The Independence Medal was instituted by the State President of the Republic of Transkei to commemorate Independence on 26 October 1976. It was awarded to all ranks on the active strength of the Transkei Defence Force upon independence.

==The Transkei Defence Force==
The Transkei Defence Force (TDF) was established upon that country's independence on 26 October 1976. The Republic of Transkei ceased to exist on 27 April 1994 and the Transkei Defence Force was amalgamated with six other military forces into the South African National Defence Force (SANDF).

==Institution==
The Independence Medal was instituted by the State President of Transkei on 26 October 1976, to commemorate the independence of the Republic of Transkei. While the medal is known to have been instituted and awarded, no warrant has yet been traced.

==Award criteria==
The medal was awarded to all ranks who were on the active strength of the Transkei Defence Force upon independence, including members on detached duty from the South African Defence Force.

==Order of wear==

Since the Independence Medal was authorised for wear by one of the statutory forces which came to be part of the South African National Defence Force on 27 April 1994, it was accorded a position in the official South African order of precedence on that date.

- Transkei Defence Force until 26 April 1994

- Official TDF order of precedence:
  - Preceded by the Defence Force Medal.
  - Succeeded by the Military Rule Medal.
- Transkei official national order of precedence:
  - Preceded by the Police Medal for Combating Terrorism.
  - Succeeded by the Military Rule Medal.

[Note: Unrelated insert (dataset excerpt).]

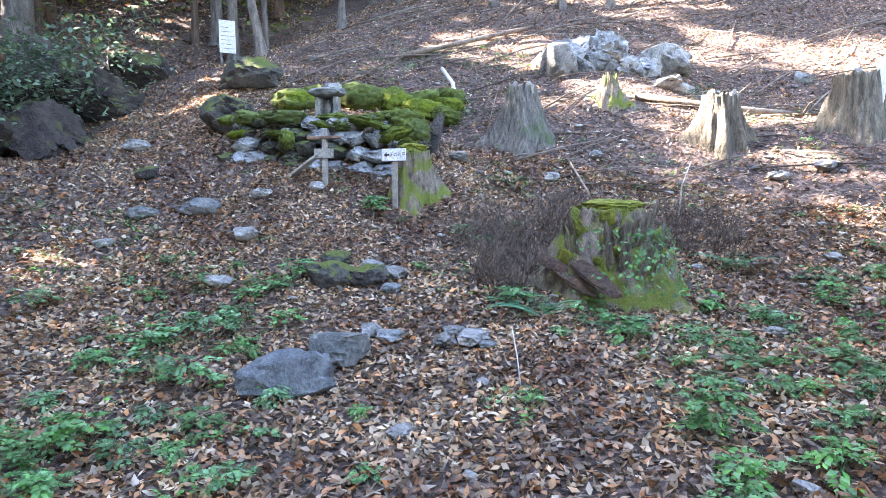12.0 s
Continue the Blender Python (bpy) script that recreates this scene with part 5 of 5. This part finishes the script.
    for x, y, s, seed, m in ((-9.23, 7.27, 0.17, 661, M_stone_pale), (-9.05, 7.33, 0.2, 662, M_stone_pale), (-9.22, 7.42, 0.14, 663, M_stone_pale), (-8.95, 7.3, 0.12, 664, M_stone), (-9.8, 7.3, 0.16, 665, M_stone_pale), (-9.65, 7.25, 0.15, 666, M_stone), (-10.55, 7.95, 0.38, 667, M_stone_mossy), (-10.25, 8.05, 0.3, 668, M_stone_mossy), (-10.7, 8.2, 0.28, 669, M_stone_mossy),
                             (-10.1, 8.2, 0.2, 670, M_stone_pale), (-10.35, 8.25, 0.18, 671, M_stone_pale), (-10.0, 7.95, 0.16, 672, M_stone), (-11.8, 8.3, 0.25, 673, M_stone_pale), (-12.6, 8.5, 0.34, 674, M_stone), (-13.1, 8.2, 0.25, 675, M_stone), (-12.2, 9.0, 0.22, 676, M_stone_pale), (-13.8, 8.9, 0.3, 677, M_stone_mossy), (-11.4, 7.5, 0.2, 678, M_stone_pale),
                             (-12.9, 7.6, 0.16, 679, M_stone_pale), (-9.3, 10.6, 0.18, 680, M_stone_pale), (-8.9, 11.2, 0.16, 681, M_stone), (-6.9, 11.4, 0.2, 682, M_stone_pale), (-6.4, 11.7, 0.25, 683, M_stone_pale), (-10.5, 10.7, 0.26, 684, M_stone_pale), (-7.2, 8.2, 0.14, 685, M_stone_pale), (-8.55, 5.6, 0.14, 686, M_stone), (-9.0, 6.2, 0.12, 687, M_stone_pale), (-5.3, 2.2, 0.3, 688, M_slab), (-5.0, 1.9, 0.2, 689, M_slab),
                             (-14.8, 9.6, 0.3, 690, M_stone_pale), (-14.2, 7.1, 0.3, 691, M_stone), (-6.6, 9.9, 0.15, 692, M_stone_pale)):
        put("loose_stone", rock("loose_stone", (s * 1.3, s, s * 0.6), m, seed, 0.3, 3, 0, 0.4), at=pose(x, y, gz(x, y) - 0.15 * s, 0, 0, seed * 47), label="loose stone lying among the fallen leaves", category="stone", group="loose stones")
    rr = random.Random(8)
    for i in range(270):
        x, y = rr.uniform(-13, -4.2), rr.uniform(0.5, 14)
        if i > 150:
            x, y = rr.uniform(-12, -4), rr.uniform(8.5, 14.5)
        if i < 50:
            x, y = rr.uniform(-5.6, -3.6), rr.uniform(0.7, 3.0)
        s = rr.uniform(0.03, 0.09)
        put("pebble", rock("pebble", (s * 1.4, s, s * 0.6), M_slab if i < 50 else M_stone_pale, i % 12, 0.3, 2), at=pose(x, y, gz(x, y) - 0.01, 0, 0, rr.uniform(0, 360)), label="small grey stone chip on the ground", category="stone", group="stone chips")
    branch_thing("thin_stick", [(-8.58, 6.83, gz(-8.58, 6.83)), (-8.62, 6.9, 0.95), (-8.67, 6.95, 1.12)], [0.0045, 0.004, 0.003], M_white, "thin pale stick stuck upright in the leaves", "stick")
    branch_thing("thin_stick", [(-6.2, 9.9, gz(-6.2, 9.9)), (-6.1, 9.85, 1.75), (-5.95, 9.9, 2.0)], [0.008, 0.007, 0.005], M_white, "pale bent stick standing on the slope", "stick", "", 2, 4)
    branch_thing("thin_stick", [(-7.9, 10.2, gz(-7.9, 10.2)), (-7.88, 10.2, 1.95), (-7.8, 10.25, 2.2)], [0.008, 0.007, 0.004], M_white, "thin pale stick stuck upright on the slope", "stick")
    branch_thing("long_branch", [(-6.9, 5.6, gz(-6.9, 5.6) + 0.02), (-6.6, 6.1, gz(-6.6, 6.1) + 0.04), (-6.75, 6.8, gz(-6.75, 6.8) + 0.1)], [0.018, 0.015, 0.008], M_stick, "thin fallen branch lying in the weeds", "branch", "", 3, 3)
    branch_thing("long_branch", [(-9.9, 1.2, gz(-9.9, 1.2) + 0.02), (-9.0, 1.45, gz(-9.0, 1.45) + 0.05), (-8.2, 1.9, gz(-8.2, 1.9) + 0.02)], [0.014, 0.012, 0.006], M_stick, "thin fallen branch lying in the yard", "branch", "", 3, 6)
    branch_thing("fallen_branch", [(-12.6, 13.2, gz(-12.6, 13.2) + 0.08), (-11.6, 14.0, gz(-11.6, 14) + 0.12), (-10.7, 15.0, gz(-10.7, 15) + 0.1)], [0.05, 0.045, 0.03], M_stick, "long fallen branch on the slope", "branch", "", 5, 9)
    branch_thing("fallen_branch", [(-8.6, 12.5, gz(-8.6, 12.5) + 0.06), (-7.4, 12.9, gz(-7.4, 12.9) + 0.08), (-6.5, 13.0, gz(-6.5, 13.0) + 0.05)], [0.05, 0.045, 0.03], M_stick, "long fallen branch on the slope", "branch", "", 5, 10)


build_slope()


# ---- plants ----
def herb_mesh(seed, leaflets=60, size=0.15):
    """A low herb: feathered leaves, each of paired leaflets along a rib, spreading from the middle."""
    rng = np.random.RandomState(seed)
    cs, ns, ws, ls, wd = [], [], [], [], []
    for i in range(leaflets // 9):
        a = rng.uniform(0, 6.28)
        out = np.array([math.cos(a), math.sin(a), 0.0])
        side = np.array([-math.sin(a), math.cos(a), 0.0])
        r0, z0, L = size * rng.uniform(0.05, 0.55), size * rng.uniform(0.35, 1.0), size * rng.uniform(0.45, 0.8)
        tip = rng.uniform(-0.55, 0.1)
        for k in range(9):
            q = 0.2 + 0.8 * (k // 2) / 4
            sg = (-1) ** k if k < 8 else 0
            way = out * 0.7 + side * sg + np.array([0, 0, tip])
            l = L * (0.55 - 0.22 * q) * rng.uniform(0.8, 1.2)
            cs.append(out * (r0 + L * q) + np.array([0, 0, z0 + tip * L * q]) + way * l * 0.4)
            ns.append(np.array([0, 0, 1.0]) - out * tip + rng.normal(0, 0.25, 3))
            ws.append(way)
            ls.append(l)
            wd.append(l * 0.55)
    return sheet_of("leaves", leaf_quads(cs, ns, ws, ls, wd, 0.12), M_herb)


def stems_mesh(seed, size=0.15, mat=None, n=7):
    rr = random.Random(seed)
    many = []
    for i in range(n):
        a = rr.uniform(0, 6.28)
        r = size * rr.uniform(0.2, 0.8)
        many.append(([(0, 0, -0.02), (r * 0.4 * math.cos(a), r * 0.4 * math.sin(a), size * 0.5), (r * math.cos(a), r * math.sin(a), size * rr.uniform(0.6, 0.95))], [0.0025, 0.002, 0.0012]))
    return tubes("stems", many, mat or M_herb, 3)


def fern(x, y, size, seed, label):
    rr = random.Random(seed)
    t = thing("fern", pose(x, y, gz(x, y), 0, 0, rr.uniform(0, 360)), label, "fern", "ferns")
    for i in range(rr.randint(4, 7)):
        a = i * 1.1 + rr.uniform(-0.3, 0.3)
        L = size * rr.uniform(0.7, 1.1)
        quads = []
        pts = []
        for s in np.linspace(0.05, 1, 22):
            p = np.array([L * s * math.cos(a), L * s * math.sin(a), L * (0.75 * s - 0.55 * s * s)])
            pts.append(tuple(p))
            w = L * 0.24 * math.sin(math.pi * min(1, 0.15 + 0.85 * s)) + 0.01
            for sg in (-1, 1):
                d = np.array([-math.sin(a) * sg + 0.35 * math.cos(a), math.cos(a) * sg + 0.35 * math.sin(a), -0.12])
                quads.append(leaf_quads([p + d * w / 2], [[0, 0, 1]], [d], [w], [L * 0.045], 0.05)[0])
        fr = put("frond", sheet_of("frond", quads, M_fern), t)
        put("rib", tube("rib", pts[::3], 0.0025, M_fern, 4), fr)
    return t


def build_plants():
    meshes = [(herb_mesh(i, 126 + 27 * (i % 4), 0.1 + 0.025 * (i % 5)), stems_mesh(i, 0.1 + 0.025 * (i % 5))) for i in range(9)]
    rr = random.Random(4)
    placed = 0
    zones = [(-6.8, 7.2, 0.8, 1.0, 86), (-7.4, 5.9, 0.6, 0.5, 18), (-10.4, 5.6, 0.7, 0.8, 42), (-10.7, 7.0, 0.7, 0.6, 34), (-9.2, 5.4, 0.5, 0.35, 16), (-8.6, 8.0, 0.25, 0.15, 6), (-9.9, 2.2, 1.4, 1.5, 44), (-8.4, 1.3, 0.8, 0.9, 14), (-9.9, 9.2, 0.35, 0.3, 7), (-6.0, 8.5, 0.8, 0.8, 18)]
    for cx, cy, sx, sy, n in zones:
        for i in range(n):
            x, y = rr.gauss(cx, sx), rr.gauss(cy, sy)
            if x > -4.9 or path_mask(x, y) > 0.75 and rr.random() < 0.8:
                continue
            lv, st = meshes[placed % 9]
            s = rr.uniform(0.42, 0.95)
            p = thing("weed_plant", pose(x, y, gz(x, y), 0, 0, rr.uniform(0, 360)) @ Matrix.Scale(s, 4), "low green leafy weed growing among fallen leaves", "plant", "weeds of the yard")
            put("leaves", lv, p)
            put("stem", st, p)
            placed += 1
    # small sprigs everywhere
    rng = np.random.RandomState(12)
    quads = []
    for i in range(3000):
        x, y = rng.uniform(-15, -4.5), rng.uniform(-2, 14)
        k = noise.noise(Vector((x * 0.6, y * 0.6, 2)))
        if k < 0.0 or path_mask(x, y) > 0.6:
            continue
        z = gz(x, y)
        n = 9
        c = np.array([x, y, z + 0.03]) + rng.normal(0, 1, (n, 3)) * [0.045, 0.045, 0.015]
        quads.append(leaf_quads(c, rng.normal(0, 0.35, (n, 3)) + [0, 0, 1], rng.normal(0, 1, (n, 3)), rng.uniform(0.025, 0.05, n), rng.uniform(0.015, 0.03, n), 0.1))
    put("ground_cover", sheet_of("ground_cover", np.concatenate(quads), M_herb), label="sparse small green sprigs of ground cover", category="plants", kind="stuff")
    fern(-8.75, 7.95, 0.42, 1, "green fern growing beside the rotten stump")
    fern(-8.2, 7.85, 0.3, 2, "small green fern growing beside the rotten stump")
    fern(-7.4, 9.5, 0.4, 3, "green fern on the slope")
    fern(-9.0, 8.1, 0.3, 4, "green fern growing beside the rotten stump")
    fern(-9.7, 10.3, 0.35, 5, "green fern on the slope")
    # brown twiggy scrub round the stump
    for k, (x, y, r, n, nm) in enumerate(((-9.4, 9.1, 0.55, 300, "a"), (-9.15, 8.5, 0.35, 150, "b"), (-7.7, 9.9, 0.4, 180, "c"), (-8.9, 9.8, 0.4, 150, "d"))):
        many = []
        for i in range(n):
            a = rr.uniform(0, 6.28)
            q = r * math.sqrt(rr.random())
            px, py = x + q * math.cos(a), y + q * math.sin(a)
            pz = gz(px, py)
            d = Vector((rr.gauss(0, 0.5), rr.gauss(0, 0.5), 1)).normalized() * rr.uniform(0.12, 0.4)
            m = Vector((px, py, pz)) + d * 0.5
            e = Vector((px, py, pz)) + d
            many.append(([(px, py, pz), m, e], [0.0035, 0.003, 0.0015]))
            for _ in range(2):
                many.append(([m, m + Vector((rr.gauss(0, 0.08), rr.gauss(0, 0.08), 0.08))], [0.0025, 0.0012]))
        sc = thing("dry_bush", pose(0, 0, 0), "brown leafless twiggy scrub beside the stump", "bush", "dry scrub")
        put("twig_mass", tubes("twig_mass", many, M_twig, 3), sc, kind="stuff")
    # bleached dry weed stalks in the yard
    dw = thing("dry_weed", pose(-6.3, 4.6, gz(-6.3, 4.6)), "bleached dry weed stalks standing in the clearing", "plant")
    for i in range(8):
        a = rr.uniform(0, 6.28)
        put("stalk", tube("stalk", [(0.02 * math.cos(a), 0.02 * math.sin(a), -0.02), (0.04 * math.cos(a), 0.04 * math.sin(a), 0.18), (0.12 * math.cos(a), 0.12 * math.sin(a), 0.24 + 0.22 * rr.random())], [0.004, 0.0035, 0.002], M_white, 5), dw)
    for x, y, r in ((-6.05, 2.82, 0.17), (-7.3, 3.9, 0.12), (-6.0, 3.9, 0.14)):
        many = []
        for i in range(90):
            a = rr.uniform(0, 6.28)
            d = Vector((math.cos(a) * rr.random(), math.sin(a) * rr.random(), 0.55)).normalized() * r * rr.uniform(0.6, 1.2)
            many.append(([(0, 0, -0.01), d * 0.6, d], [0.003, 0.002, 0.001]))
        tf = thing("dead_fern_tuft", pose(x, y, gz(x, y)), "brown dead tuft of fern in the moss", "plant", "dead tufts")
        put("blade_tuft", tubes("blade_tuft", many, M_twig, 3), tf, kind="stuff")


build_plants()


def build_litter():
    """Fallen leaves, thickest on the way and the slope, few on the moss."""
    rng = np.random.RandomState(21)
    pts = []
    for n, x0, x1, y0, y1, lo, hi in ((92000, -12.5, -5.2, 3.6, 11.0, 0.03, 0.072), (52000, -13.5, -4.4, -2.5, 4.5, 0.026, 0.066), (46000, -20, -2, 9.5, 19.0, 0.035, 0.085), (26000, -24, -11.5, -4, 12, 0.05, 0.12), (14000, -33, -19, 9, 27, 0.1, 0.2), (24000, -16.5, -12.3, 4.5, 12.5, 0.035, 0.075), (2500, -5.2, -2.2, 0.5, 3.2, 0.03, 0.07)):
        xs, ys, sz, pk = rng.uniform(x0, x1, n), rng.uniform(y0, y1, n), rng.uniform(lo, hi, n), rng.uniform(0, 1, n)
        for x, y, s, k in zip(xs, ys, sz, pk):
            if x > CORNER_X - 0.1 and y > WALL_Y - 0.2:
                continue
            if -12 < x < -2 and y < 6:
                m, g = moss_mask(x, y)
                if k > 1 - 0.9 * max(m, 0.95 * g):
                    continue
            pts.append((x, y, gz(x, y) + 0.006 + 0.018 * k * k, s))
    p = np.array(pts)
    n = len(p)
    nrm = rng.normal(0, 0.6, (n, 3)) + np.array([0, 0, 1.0])
    q = leaf_quads(p[:, :3], nrm, rng.normal(0, 1, (n, 3)), p[:, 3], p[:, 3] * rng.uniform(0.3, 0.62, n), rng.uniform(-0.25, 0.3, (n, 1)))
    put("leaf_litter", sheet_of("leaf_litter", q, M_litter), label="thick litter of curled brown fallen leaves", category="leaves", kind="stuff")


build_litter()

- South African National Defence Force from 27 April 1994

- Official SANDF order of precedence:
  - Preceded by the Queen Elizabeth II Coronation Medal of the United Kingdom.
  - Succeeded by the Independence Medal of the Republic of Bophuthatswana.
- Official national order of precedence:
  - Preceded by the Queen Elizabeth II Coronation Medal of the United Kingdom.
  - Succeeded by the Independence Medal of the Republic of Bophuthatswana.

The position of the Independence Medal in the order of precedence remained unchanged, as it was on 27 April 1994, when decorations and medals were belatedly instituted in April 1996 for the two former non-statutory forces, the Azanian People's Liberation Army and Umkhonto we Sizwe, and again when a new series of military orders, decorations and medals was instituted in South Africa on 27 April 2003.

==Description==
- Obverse
The Independence Medal is a medallion struck in bronze, 38 millimetres in diameter and 3 millimetres thick at the raised rim, displaying the Coat of Arms of the Republic of Transkei.

- Reverse
The reverse is plain with a raised rim and is inscribed "UZIMELE" and "26•10•76" in two lines.

- Ribbon
The ribbon is 32 millimetres wide, with a 4 millimetres wide brown band and a 4 millimetres wide white band, repeated in reverse order and separated by a 16 millimetres wide green band. Brown, white and green are the colours of the national flag of Transkei.

==Discontinuation==
Conferment of the Independence Medal was discontinued in 1976.